**WHAT TO PRODUCE:** Omit all pictures. Copy the rest of the material exactly.

-*-

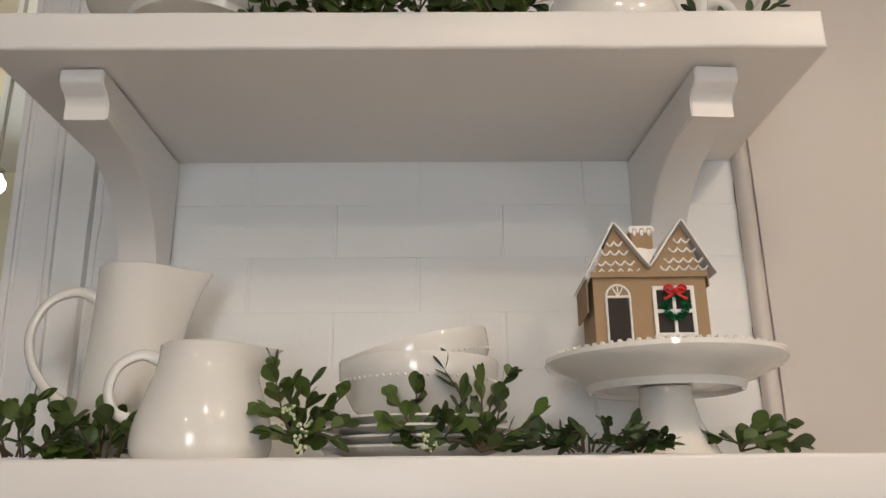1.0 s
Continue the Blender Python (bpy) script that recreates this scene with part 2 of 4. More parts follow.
# ---- building helpers ----
def part(name, bm, material, parent=None, label="", smooth=True):
    """Links a bmesh as one mesh object under a thing or a part."""
    me = bpy.data.meshes.new(name)
    bm.to_mesh(me)
    bm.free()
    for mm in (material if isinstance(material, (list, tuple)) else (material,)):
        me.materials.append(mm)
    if smooth:
        me.shade_smooth()
        me.set_sharp_from_angle(angle=radians(38))
    ob = new(name, me)
    if parent is not None:
        ob.parent = parent
    if label:
        ob["label"] = label
    return ob


def thing(name, m, label, category, group="", kind=""):
    ob = new(name)
    ob.empty_display_size = 0.02
    ob.matrix_world = m
    return tagged(ob, label, category, group, kind)


def box(bm, x0, y0, z0, x1, y1, z1, bevel=0.0, seg=2):
    geo = bmesh.ops.create_cube(bm, size=1)
    vs = geo["verts"]
    for v in vs:
        v.co = Vector(((x0 + x1) / 2 + v.co.x * (x1 - x0), (y0 + y1) / 2 + v.co.y * (y1 - y0), (z0 + z1) / 2 + v.co.z * (z1 - z0)))
    if bevel:
        es = list({e for v in vs for e in v.link_edges})
        bmesh.ops.bevel(bm, geom=es, offset=bevel, segments=seg, affect='EDGES', profile=0.6)
    return bm


def boxes(*args, bevel=0.0):
    bm = bmesh.new()
    for a in args:
        box(bm, *a, bevel=bevel)
    return bm


def lathe(bm, profile, seg=48, m=None, closed=False, wobble=None):
    """Turns (radius, height) pairs round z."""
    rings = []
    for r, z in profile:
        if r < 1e-6:
            rings.append([bm.verts.new((0, 0, z))])
        else:
            ring = []
            for k in range(seg):
                a = 2 * math.pi * k / seg
                p = Vector((r * math.cos(a), r * math.sin(a), z))
                if wobble:
                    p = wobble(p, a)
                ring.append(bm.verts.new(p))
            rings.append(ring)
    pairs = list(zip(rings, rings[1:]))
    if closed:
        pairs.append((rings[-1], rings[0]))
    for a, b in pairs:
        for k in range(seg):
            j = (k + 1) % seg
            if len(a) == 1 and len(b) == 1:
                continue
            if len(a) == 1:
                bm.faces.new((a[0], b[k], b[j]))
            elif len(b) == 1:
                bm.faces.new((a[k], a[j], b[0]))
            else:
                bm.faces.new((a[k], a[j], b[j], b[k]))
    if m is not None:
        bmesh.ops.transform(bm, matrix=m, verts=[v for r in rings for v in r])
    bmesh.ops.recalc_face_normals(bm, faces=bm.faces[:])
    return bm


def tube(bm, pts, radius, seg=8, cap=True, flat=1.0):
    """A round bar along points; radius is a number or a list; flat squashes it across."""
    pts = [Vector(p) for p in pts]
    rings, side = [], None
    for i, p in enumerate(pts):
        t = (pts[min(i + 1, len(pts) - 1)] - pts[max(i - 1, 0)]).normalized()
        if side is None:
            side = t.orthogonal().normalized()
        side = (side - t * side.dot(t)).normalized()
        up = t.cross(side)
        r = radius[i] if isinstance(radius, (list, tuple)) else radius
        rings.append([bm.verts.new(p + side * (r * math.cos(a)) + up * (r * flat * math.sin(a)))
                      for a in (2 * math.pi * k / seg for k in range(seg))])
    for a, b in zip(rings, rings[1:]):
        for k in range(seg):
            bm.faces.new((a[k], a[(k + 1) % seg], b[(k + 1) % seg], b[k]))
    if cap:
        bm.faces.new(rings[0][::-1])
        bm.faces.new(rings[-1])
    return bm


def spline(pts, n=24):
    """A smooth line through points."""
    pts = [Vector(p) for p in pts]
    out = []
    for i in range(len(pts) - 1):
        p0, p1, p2, p3 = pts[max(i - 1, 0)], pts[i], pts[i + 1], pts[min(i + 2, len(pts) - 1)]
        k = max(2, n // (len(pts) - 1))
        for j in range(k):
            t = j / k
            out.append(0.5 * (2 * p1 + (p2 - p0) * t + (2 * p0 - 5 * p1 + 4 * p2 - p3) * t * t + (3 * p1 - p0 - 3 * p2 + p3) * t ** 3))
    out.append(pts[-1])
    return out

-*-

**TASK OUTPUT:**
1.0 s
Continue the Blender Python (bpy) script that recreates this scene with part 2 of 4. More parts follow.
# ---- building helpers ----
def part(name, bm, material, parent=None, label="", smooth=True):
    """Links a bmesh as one mesh object under a thing or a part."""
    me = bpy.data.meshes.new(name)
    bm.to_mesh(me)
    bm.free()
    for mm in (material if isinstance(material, (list, tuple)) else (material,)):
        me.materials.append(mm)
    if smooth:
        me.shade_smooth()
        me.set_sharp_from_angle(angle=radians(38))
    ob = new(name, me)
    if parent is not None:
        ob.parent = parent
    if label:
        ob["label"] = label
    return ob


def thing(name, m, label, category, group="", kind=""):
    ob = new(name)
    ob.empty_display_size = 0.02
    ob.matrix_world = m
    return tagged(ob, label, category, group, kind)


def box(bm, x0, y0, z0, x1, y1, z1, bevel=0.0, seg=2):
    geo = bmesh.ops.create_cube(bm, size=1)
    vs = geo["verts"]
    for v in vs:
        v.co = Vector(((x0 + x1) / 2 + v.co.x * (x1 - x0), (y0 + y1) / 2 + v.co.y * (y1 - y0), (z0 + z1) / 2 + v.co.z * (z1 - z0)))
    if bevel:
        es = list({e for v in vs for e in v.link_edges})
        bmesh.ops.bevel(bm, geom=es, offset=bevel, segments=seg, affect='EDGES', profile=0.6)
    return bm


def boxes(*args, bevel=0.0):
    bm = bmesh.new()
    for a in args:
        box(bm, *a, bevel=bevel)
    return bm


def lathe(bm, profile, seg=48, m=None, closed=False, wobble=None):
    """Turns (radius, height) pairs round z."""
    rings = []
    for r, z in profile:
        if r < 1e-6:
            rings.append([bm.verts.new((0, 0, z))])
        else:
            ring = []
            for k in range(seg):
                a = 2 * math.pi * k / seg
                p = Vector((r * math.cos(a), r * math.sin(a), z))
                if wobble:
                    p = wobble(p, a)
                ring.append(bm.verts.new(p))
            rings.append(ring)
    pairs = list(zip(rings, rings[1:]))
    if closed:
        pairs.append((rings[-1], rings[0]))
    for a, b in pairs:
        for k in range(seg):
            j = (k + 1) % seg
            if len(a) == 1 and len(b) == 1:
                continue
            if len(a) == 1:
                bm.faces.new((a[0], b[k], b[j]))
            elif len(b) == 1:
                bm.faces.new((a[k], a[j], b[0]))
            else:
                bm.faces.new((a[k], a[j], b[j], b[k]))
    if m is not None:
        bmesh.ops.transform(bm, matrix=m, verts=[v for r in rings for v in r])
    bmesh.ops.recalc_face_normals(bm, faces=bm.faces[:])
    return bm


def tube(bm, pts, radius, seg=8, cap=True, flat=1.0):
    """A round bar along points; radius is a number or a list; flat squashes it across."""
    pts = [Vector(p) for p in pts]
    rings, side = [], None
    for i, p in enumerate(pts):
        t = (pts[min(i + 1, len(pts) - 1)] - pts[max(i - 1, 0)]).normalized()
        if side is None:
            side = t.orthogonal().normalized()
        side = (side - t * side.dot(t)).normalized()
        up = t.cross(side)
        r = radius[i] if isinstance(radius, (list, tuple)) else radius
        rings.append([bm.verts.new(p + side * (r * math.cos(a)) + up * (r * flat * math.sin(a)))
                      for a in (2 * math.pi * k / seg for k in range(seg))])
    for a, b in zip(rings, rings[1:]):
        for k in range(seg):
            bm.faces.new((a[k], a[(k + 1) % seg], b[(k + 1) % seg], b[k]))
    if cap:
        bm.faces.new(rings[0][::-1])
        bm.faces.new(rings[-1])
    return bm


def spline(pts, n=24):
    """A smooth line through points."""
    pts = [Vector(p) for p in pts]
    out = []
    for i in range(len(pts) - 1):
        p0, p1, p2, p3 = pts[max(i - 1, 0)], pts[i], pts[i + 1], pts[min(i + 2, len(pts) - 1)]
        k = max(2, n // (len(pts) - 1))
        for j in range(k):
            t = j / k
            out.append(0.5 * (2 * p1 + (p2 - p0) * t + (2 * p0 - 5 * p1 + 4 * p2 - p3) * t * t + (3 * p1 - p0 - 3 * p2 + p3) * t ** 3))
    out.append(pts[-1])
    return out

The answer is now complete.